Lennar Corporation’s (LEN - Free Report) shares gained 5.5% in the pre-market trading session, following the release of third-quarter fiscal 2018 results, wherein earnings surpassed the Zacks Consensus Estimate.
The company’s third-quarter adjusted earnings of $1.40 per share topped the consensus mark of $1.19 by 21 cents. The reported figure mainly excludes acquisition and integration costs related to CalAtlantic Group, Inc.
Including these items as well as backlog/construction in progress write-up related to purchase accounting, the reported figure came in at $1.37 per share in the quarter, increasing considerably from the year-ago profit level of $1.04 per share.
The improvement was primarily attributable to greater demand, courtesy of strong housing market fundamentals, given low unemployment, higher wages and lower inventory levels.
Total revenues of $5.67 billion were on par with the consensus mark but increased 74% year over year as the Homebuilding and Financial Services performed significantly well.
Homebuilding: The segment’s revenues increased 83% from the prior-year quarter to $5.28 billion, driven by higher number of homes delivered and greater average selling prices. Within the Homebuilding umbrella, home sales constituted $5.22 billion (up 83.2% year over year) and land sales amounted to $62 million (up from $37.5 million a year ago).
New home orders increased 62% from the year-ago quarter to 12,319. Potential value of net orders increased 73% year over year to $5.1 billion.
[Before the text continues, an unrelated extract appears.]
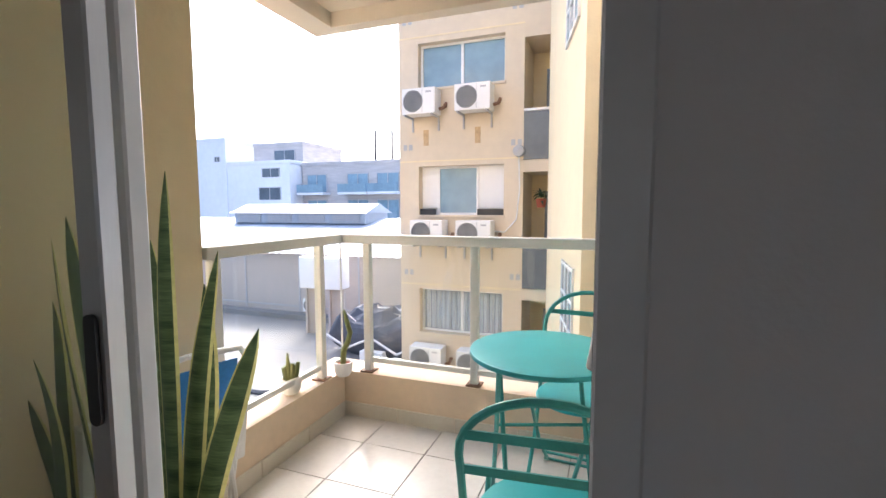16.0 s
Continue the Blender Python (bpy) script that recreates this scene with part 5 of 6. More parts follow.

Home deliveries increased 66% from the prior-year quarter to 12,613, buoyed by higher number of homes delivered across all homebuilding segments, courtesy of significant increase in volume resulting from the CalAtlantic acquisition.
The average sales price (ASP) of homes delivered was $415,000, reflecting an increase of 10% year over year.
In the quarter under review, backlog grew 88% from the year-ago quarter to 19,220 homes. Potential housing revenues from backlog increased 105% year over year to $8.4 billion.
Gross margin on home sales was 20.3% in the quarter compared with 22.8% a year ago. Excluding the above-mentioned backlog/construction in progress write-up, gross margin on home sales was 21.9%. The decline was due to higher construction and land costs that were partially offset by an increase in the average sales price of homes delivered.
As a percentage of home sales, SG&A (selling, general and administrative) expenses improved 60 bps to 8.6% from 9.2% a year ago. The improvement was due to improved operating leverage, owing to higher home deliveries. Benefits from technology initiatives also added to the positives.
Financial Services: Financial Services revenues increased 9.9% to $236.3 million in the quarter. Operating earnings at the segment were $56.6 million, up from $49.1 million a year ago.
Rialto Investments: Rialto Investments’ revenues of $49.5 million decreased from $57.8 million a year ago. The segment reported operating earnings of $9.4 million in the quarter against a loss of $3.2 million in the year-ago quarter.
Lennar Multi-Family: Lennar Multi-Family revenues of $101.1 million decreased from $103.4 million recorded in the prior-year quarter. The segment incurred operating loss of $3.9 million in the quarter versus earnings of $9.1 million a year ago.
Lennar Homebuilding’s cash and cash equivalents totaled $833.3 million as of Aug 31, 2018, down from $2.3 billion on Nov 30, 2017. Net homebuilding debt of the company was $8.6 billion as of Aug 31, 2018 compared with $4.1 billion on Nov 30, 2017.
Zacks Rank & Key Picks
Currently, Lennar carries a Zacks Rank #3 (Hold). Some better-ranked stocks in the Zacks Construction sector are Century Communities, Inc. (CCS - Free Report) , M.D.C. Holdings, Inc. (MDC - Free Report) and Toll Brothers, Inc. (TOL - Free Report) . While Century Communities sports a Zacks Rank #1 (Strong Buy), M.D.C. Holdings and Toll Brothers both carry a Zacks Rank #2 (Buy). You can see the complete list of today’s Zacks #1 Rank stocks here.
Earnings for Century Communities, M.D.C. Holdings and Toll Brothers are expected to grow 27.2%, 46.9% and 44.2%, respectively, for the current year.